When I finally reached the Kiev archives after 24 hours of travel from Lisboa through Warsaw, it was an hour before closing. I had all my luggage with me. The receptionist showed me down pea-coloured hallways (walls, ceiling, floor) where various side doors were not only padlocked but had a seal of wax hanging from a string, the string melted into the seal and stamped. I was shown into an office, where two secretaries faced one another at desks and gestured me into one of the adjoining inner sanctums. That was where I met the future antagonist for the next Bond movie. Blond spiked hair, perhaps seven feet tall, glittering blue eyes and an air of not just annoyance but open hostility, before I even opened my mouth. "I'm Jewish," I began. "I'm looking for my family." It went downhill from there.
The conversation progressed from a thorough talking-to and various questions about why I was there, to why I hadn't done this or that first (which I had) and what I could possibly hope to find because all of the records except from 1857 and 1897 had been completely destroyed. Finally, the worm turned. Once it did, she relented a little, writing down an address for the regional Kiev archives. Russian women are very, very formidable.
On my way out, I chatted with the security guard who spoke three words of English. I've begun to realize, after so much time on my own in countries where I don't even read the characters of the words of a language, let alone speak it, that this kind of bubble has its advantages. "Do you always hire such loving people?" I asked him. "Does she whip you in the back room when no one else is around? I suppose archives are best if people can't access them?" He smiled. I smiled. We both thought everything was just fine. He walked me to the corner and showed me where to catch a bus, and wrote out the number. To celebrate, I hauled my bulging 48 pound suitcase up the road and let myself be swindled by another taxi driver who snap chatted his friends the whole way to the hotel.
That night, I went out to the most expensive restaurant in Kiev. Thirty dollars later I had drunk a full bottle of wine, tasted Georgian pie and eggplant and baklava and a coffee that came with its own set of cutlery. I walked back and climbed to the 12th floor and watched the city, and thought about lostness, and loneliness, and how long this trip has been, and how short, and started to feel the first strains of panic at my impending departure. I love home, but I never want to go back there.
Alex Lipes greeted me in English. "You're also a Jew? I am responsible for Jewish archival history here." He took me into a back room so we could chat. Chances are, he told me, your family's name wasn't Nuchims but Nuchman, and that it wasn't Nuchims but Nuchim, with the "s" added for "son of." And chances are, they weren't from Berdychiv but one of the shetls nearby. Or they passed through on the way to a city that could take them to the new world. Or they were lying. "There are 80 books of census records from 1897," he told me. "We can look at four at a time." He showed me one. It was two inches thick and both sides of each loose page were covered in beautiful cursive, displaying the names, progeny, ages, sex, literacy, language and location of each person, as well as their religion (J). "There's nothing you can do today," he told me, "but I can help you from Canada." Alex grew up in Ukraine. He said that most Jews in Ukraine these days are from areas in Northern Russian where Jews were banished to in the last century, or they're from Israel. Many, he said, don't even realize they are Jews, as the records were lost, or the family deliberately hid the truth. Over 30,000 live here today who are from Israel. He spent eight years there, and returned with his wife to work in the archives. He does work for people all over the world. He walked me outside. "This is the road," he said, pointing at the main street in front of the archives, "that the Jews marched down during the second world war to be executed. The memorial park is just down there, where they were all shot. The land this building is standing on used to be a Jewish cemetery." Of course they were. Of course it was.
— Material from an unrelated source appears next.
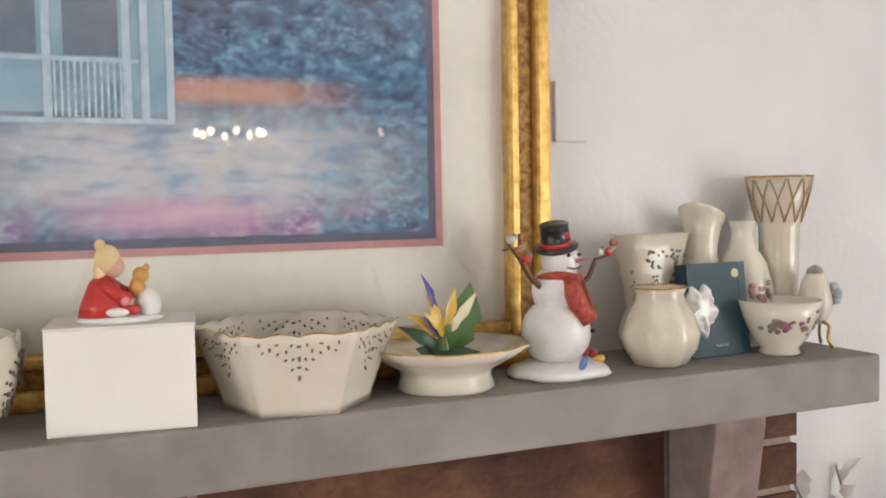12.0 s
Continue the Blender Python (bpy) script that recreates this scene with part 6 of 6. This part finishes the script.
# ---- right-hand vases ----
t = vase("squat_vase", "rounded ribbed cream china vase with gold lip", on_mantel(-1.036, 1.665), [(0.034, 0), (0.038, 0.003), (0.052, 0.025), (0.056, 0.045), (0.048, 0.07), (0.036, 0.09), (0.034, 0.1), (0.038, 0.108)], "ivory_china", lambda a, z: 1 + 0.025 * math.cos(8 * a), 64)
Build().tube("gold_line", [(0.038 * (1 + 0.025 * math.cos(8 * a)) * math.cos(a), 0.038 * (1 + 0.025 * math.cos(8 * a)) * math.sin(a), 0.1085) for a in [2 * math.pi * k / 64 for k in range(64)]], 0.0012, 5, closed=True).done("gold_lip", t, "gold line")
t = vase("square_vase", "cream china vase with a wavy rim and grey sprigs", on_mantel(-1.072, 1.735, 8), [(0.03, 0), (0.034, 0.004), (0.04, 0.06), (0.058, 0.15), (0.065, 0.18)], "ivory_china", lambda a, z: bowl_wave(a, z) * (1 + (0.03 * math.cos(8 * a) if z > 0.16 else 0)), 64, 0.6)
for k in range(130):
    a, z = radians(rng.choice((-135, -90, -45)) + rng.uniform(-26, 26)), 0.03 + 0.13 * (k % 9) / 9 + rng.uniform(0, 0.012)
    r_ = (0.034 + (z - 0.004) * 0.107 if z < 0.06 else 0.04 + (z - 0.06) * 0.21) * bowl_wave(a, z) + 0.0012
    Build().ball(rng.choice(("warm_grey", "sage")), rng.uniform(0.0025, 0.005), (r_ * math.cos(a), 0.6 * r_ * math.sin(a), z), (1, 0.25, 0.6), (0, rng.uniform(-60, 60), 0), 6).done("painted_leaf", t)
t = thing("spout_vase", "cream china jug-shaped vase with a slanted lip", "vase", on_mantel(-1.18, 1.755))
SPOUT = [(0.022, 0), (0.026, 0.005), (0.034, 0.06), (0.03, 0.11), (0.022, 0.15), (0.026, 0.19), (0.033, 0.21)]


def spout(a, q):
    k = min(int(q * (len(SPOUT) - 1)), len(SPOUT) - 2)
    f = q * (len(SPOUT) - 1) - k
    r_, z = (SPOUT[k][j] * (1 - f) + SPOUT[k + 1][j] * f for j in (0, 1))
    up = max(z - 0.15, 0) / 0.06
    return ((r_ + 0.006 * up * math.cos(2 * math.pi * a)) * math.cos(2 * math.pi * a), r_ * math.sin(2 * math.pi * a), z + up * 0.016 * math.cos(2 * math.pi * a + 2.6))


Build().sheet("ivory_china", spout, 40, 25, closed=True, thick=0.003).done("body", t)
Build().lathe("ivory_china", [(0, 0), (0.0215, 0), (0.0215, 0.004), (0, 0.004)], n=30).done("foot", t)
t = vase("bottle_vase", "cream china bottle vase with a painted blossom", on_mantel(-1.25, 1.74), [(0.026, 0), (0.03, 0.004), (0.042, 0.05), (0.046, 0.09), (0.036, 0.13), (0.02, 0.155), (0.0165, 0.175), (0.021, 0.194)])
for k in range(12):
    a, z = radians(-90 + rng.uniform(-26, 26)), 0.09 + rng.uniform(-0.02, 0.015)
    Build().ball(rng.choice(("mauve", "sage", "dull_rose")), 0.006, (0.0465 * math.cos(a), 0.0465 * math.sin(a), z), (1, 0.25, 0.8), (0, 0, math.degrees(a) + 90), 7).done("painted_petal", t)
t = vase("trumpet_vase", "tall cream china vase with a gold lattice cup", on_mantel(-1.318, 1.735), [(0.032, 0), (0.034, 0.004), (0.028, 0.012), (0.0285, 0.1), (0.031, 0.185), (0.033, 0.19), (0.041, 0.225), (0.051, 0.262)], "ivory_china", lambda a, z: 1 + (0.025 * math.cos(18 * a) if 0.012 < z < 0.18 else 0), 72)
for k in range(12):
    for sd in (-1, 1):
        a = 2 * math.pi * k / 12
        Build().tube("dull_gold", [((0.0345 + 0.0165 * q) * math.cos(a + sd * 0.5 * q), (0.0345 + 0.0165 * q) * math.sin(a + sd * 0.5 * q), 0.192 + 0.066 * q) for q in (0, 0.33, 0.66, 1)], 0.0016, 5).done("lattice_bar", t)
Build().tube("gold_line", [(0.0515 * math.cos(a), 0.0515 * math.sin(a), 0.263) for a in [2 * math.pi * k / 40 for k in range(40)]], 0.0016, 5, closed=True).done("gold_lip", t, "gold line")
ornament_box(on_mantel(-1.152, 1.682, 4) @ pose(0, 0, 0, -6, 0, 0), 0.112, 0.136, "teal gift box with a white ornament picture", False)
t = vase("flower_bowl", "small cream china bowl painted with grey blossoms", on_mantel(-1.244, 1.655), [(0.028, 0), (0.03, 0.003), (0.027, 0.01), (0.04, 0.026), (0.053, 0.055), (0.06, 0.08)])
for k in range(46):
    a, z = radians(-90 + rng.choice((-48, 0, 48)) + rng.gauss(0, 11)), 0.047 + rng.gauss(0, 0.007)
    r_ = 0.04 + (z - 0.026) * 0.42 + 0.0012
    Build().ball(rng.choice(("mauve", "warm_grey", "sage")), rng.uniform(0.003, 0.0062), (r_ * math.cos(a), r_ * math.sin(a), z), (1, 0.25, 0.75), (20, 0, math.degrees(a) + 90), 7).done("painted_petal", t)
eg = thing("china_egg", "cream china egg with a jewelled cluster on gold feet", "egg", on_mantel(-1.33, 1.672))
Build().lathe("cream_china", [(0.0, 0.034), (0.014, 0.037), (0.024, 0.055), (0.026, 0.072), (0.02, 0.1), (0.011, 0.117), (0.0, 0.121)], n=32).done("shell", eg)
Build().lathe("grey", [(0.013, 0.113), (0.012, 0.12), (0.004, 0.126), (0, 0.127)], n=20).done("cap", eg)
for k in range(12):
    a = 2.4 * k
    Build().ball("crystal_blue", 0.0062, (0.022 + 0.002 * (k % 3), -0.016 + 0.012 * math.cos(a) * (k / 12) ** 0.5, 0.082 + 0.014 * math.sin(a) * (k / 12) ** 0.5), seg=7).done("jewel", eg)
for k in range(3):
    a = radians(-90 + 120 * k)
    Build().tube("gold_line", [(0.014 * math.cos(a), 0.014 * math.sin(a), 0.042), (0.028 * math.cos(a), 0.028 * math.sin(a), 0.036), (0.026 * math.cos(a), 0.026 * math.sin(a), 0.016), (0.036 * math.cos(a), 0.036 * math.sin(a), 0.003)], [0.003, 0.0025, 0.0025, 0.003], 7).done("foot", eg, "gold foot")

# ---- white plant beyond the fireplace ----
pp = thing("white_plant", "white artificial leafy stems in a tall floor vase", "plant", pose(1.655, -1.60, 0))
Build().lathe("cream_china", [(0.0, 0), (0.07, 0), (0.075, 0.01), (0.09, 0.2), (0.07, 0.45), (0.05, 0.6), (0.06, 0.65), (0.055, 0.65), (0.045, 0.6), (0, 0.5)], n=32).done("vase", pp)
for k in range(12):
    a = 2.4 * k
    R = 0.05 + 0.012 * k
    tip = (R * math.cos(a), R * math.sin(a) * 1.4 + 0.03, 1.1 + 0.15 * ((k * 37) % 10) / 10)
    st = Build().tube("grey", [(0, 0, 0.6), (tip[0] * 0.4, tip[1] * 0.4, 0.85), tip], [0.004, 0.003, 0.002], 6)
    st.done("stem", pp)
    for j in range(9):
        q = 0.55 + 0.05 * j
        p = (tip[0] * q, tip[1] * q, 0.6 + (tip[2] - 0.6) * q)
        b = Build()
        leaf(b, "white", p, (math.cos(a + j * 2.1), math.sin(a + j * 2.1), 0.9), (0, 0, 1), 0.06, 0.014)
        b.done("leaf", pp)

# ---- stones of the fireplace and hearth ----
STONES = {}


def stone_mesh(w, h, d, seed, mat):
    """A rough-faced block, w along x, its face towards -y, standing from z = 0."""
    rng_ = random.Random(seed)
    b = Build()
    nx, nz = max(2, min(8, int(w / 0.06))), max(2, min(5, int(h / 0.035)))
    g = []
    for i in range(nx + 1):
        row = []
        for j in range(nz + 1):
            edge = i in (0, nx) or j in (0, nz)
            x = w * (i / nx - 0.5) + (0 if edge else rng_.uniform(-1, 1) * w * 0.02)
            row.append(b.bm.verts.new((x, (0.004 if edge else rng_.uniform(-0.008, 0.002)), h * j / nz)))
        g.append(row)
    for i in range(nx):
        for j in range(nz):
            b.bm.faces.new((g[i][j], g[i + 1][j], g[i + 1][j + 1], g[i][j + 1]))
    ring = [g[i][0] for i in range(nx + 1)] + [g[nx][j] for j in range(1, nz + 1)] + [g[i][nz] for i in range(nx - 1, -1, -1)] + [g[0][j] for j in range(nz - 1, 0, -1)]
    back = [b.bm.verts.new((v.co.x, d, v.co.z)) for v in ring]
    n = len(ring)
    for k in range(n):
        b.bm.faces.new((ring[(k + 1) % n], ring[k], back[k], back[(k + 1) % n]))
    b.take([v for r_ in g for v in r_] + back, mat, smooth=False)
    return b


def lay_stone(y0, y1, z0, z1, seed):
    """A stone of the chimney breast, from y0 (north) to y1."""
    j = 0.0065
    lean = 0.0
    if z0 > 0.8:
        mid = BR_N - max((y0 + y1) / 2, -0.3)
        z0, z1 = z0 - (0.07 * (1.363 - z0) * mid if z0 > 0.9 else 0), z1 - 0.07 * (1.363 - z1) * mid
        lean = math.degrees(0.07 * (1.363 - (z0 + z1) / 2)) if y0 > -0.1 else 0.0
    w, h = y0 - y1 - 2 * j, z1 - z0 - 2 * j
    if w < 0.02 or h < 0.02:
        return
    # upper stones take the rust palette that includes painted shade, lower ones the tan
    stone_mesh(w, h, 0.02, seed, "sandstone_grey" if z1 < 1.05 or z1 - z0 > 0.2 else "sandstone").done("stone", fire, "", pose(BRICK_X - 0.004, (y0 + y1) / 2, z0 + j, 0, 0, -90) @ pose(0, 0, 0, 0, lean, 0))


rng = random.Random(21)
N, S = BR_N + 0.006, BR_S - 0.006
ROWS_OF_STONE = [
    (1.288, 1.363, [N, 0.42]), (1.216, 1.288, [N, 0.42]), (1.216, 1.363, [0.42, 0.335]), (1.216, 1.363, [0.335, -0.4, -1.067]),
    (1.216, 1.363, [-1.067, -1.153]), (1.288, 1.363, [-1.153, S]), (1.216, 1.288, [-1.153, S]),
    (1.074, 1.216, [N, -0.042]), (0.937, 1.216, [-0.042, -0.5]), (1.074, 1.216, [-0.5, -1.0, S]), (0.937, 1.074, [-0.5, -0.8, S]),
    (0.937, 1.074, [N, 0.262]), (1.0, 1.074, [0.262, -0.042]), (0.937, 1.0, [0.262, 0.1, -0.042]),
    (0.806, 0.937, [N, 0.12, -0.42, -0.95, S]),
    (0.745, 0.806, [N, 0.43]), (0.685, 0.745, [N, 0.43]), (0.685, 0.806, [0.43, 0.16]),
    (0.551, 0.685, [N, 0.16]), (0.474, 0.551, [N, 0.4, 0.16]), (0.33, 0.474, [N, 0.3, 0.16]), (0.2, 0.33, [N, 0.36, 0.16]), (0.012, 0.2, [N, 0.26, 0.16]),
    (0.685, 0.806, [-0.9, S]), (0.5, 0.685, [-0.9, S]), (0.33, 0.5, [-0.9, -1.1, S]), (0.17, 0.33, [-0.9, S]), (0.012, 0.17, [-0.9, -1.15, S]),
]
for z0, z1, ys in ROWS_OF_STONE:
    for a, c in zip(ys, ys[1:]):
        lay_stone(a, c, z0, z1, rng.randrange(10 ** 6))

hearth = tagged(Build().box("hearth_joint", (BRICK_X - 1.42, 2.25, 0.008), ((BRICK_X + 1.42) / 2, -0.57, 0.0005), 0).done("hearth", None, "grey flagstone hearth in front of the fireplace"), kind="structure")
y = 0.55
while y > -1.68:
    dy = rng.uniform(0.12, 0.24)
    cut = rng.uniform(1.5, 1.6)
    for x0, x1 in ((1.423, cut), (cut, BRICK_X - 0.012)):
        w, l = x1 - x0 - 0.024, dy - 0.024
        j = [rng.uniform(-0.008, 0.008) for _ in range(8)]
        out = [(-w / 2 + j[0], -l / 2 + j[1]), (w / 2 + j[2], -l / 2 + j[3]), (w / 2 + j[4], l / 2 + j[5]), (-w / 2 + j[6], l / 2 + j[7])]
        Build().slab("hearth_stone", out, 0, 0.007, bevel=0.002).done("flagstone", hearth, "", pose((x0 + x1) / 2, y - dy / 2, 0.008))
    y -= dy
I walked through the park, after saying goodbye. Across the road were the familiar faces in enamel on tombstones that I had seen and photographed in the cemetery of Berdychiv. The grass was long, but the stones looked tended. I turned into the memorial park, which covered many city blocks, and ended up wandering through the poplars and groves of wisteria-like trees that smelled incredible for over an hour. It was my first time walking in a forest since Poland, and it was also the site of a mass killing.
Two Russian men have lit cigars behind me, telling the server, more or less, to go to hell when she tells them there's no smoking on the patio. I think they may be planning the next Mafia insurgency. She comes and moves my table a little out of their way, out of concern for me. When they leave (without paying) she heaves a sigh of relief, and confirms my suspicions. It's 22 degrees at ten at night. I think of the white trunks of the poplars, giving out their seeds in cottony drifts, and the birches and red pines and the Israeli soldiers and the incredibly fierce and human and strange and antagonistic look in the eyes of so many I've seen in this city passing me in the streets. I've never seen so many blue eyed people. I'm far from unusual. But still they look at me strangely. As if they're seeing a vestige from the past. I remember the Polin museum in Warsaw, the history of Jewish peoples over the last 1000 years in Poland. The best museum I've seen in my life. People lived right outside the Warsaw ghetto, its interpretive text said, and they did nothing, for the most part, to help those inside.
Maybe, as Mark Strand writes, I'm still moving to keep things whole.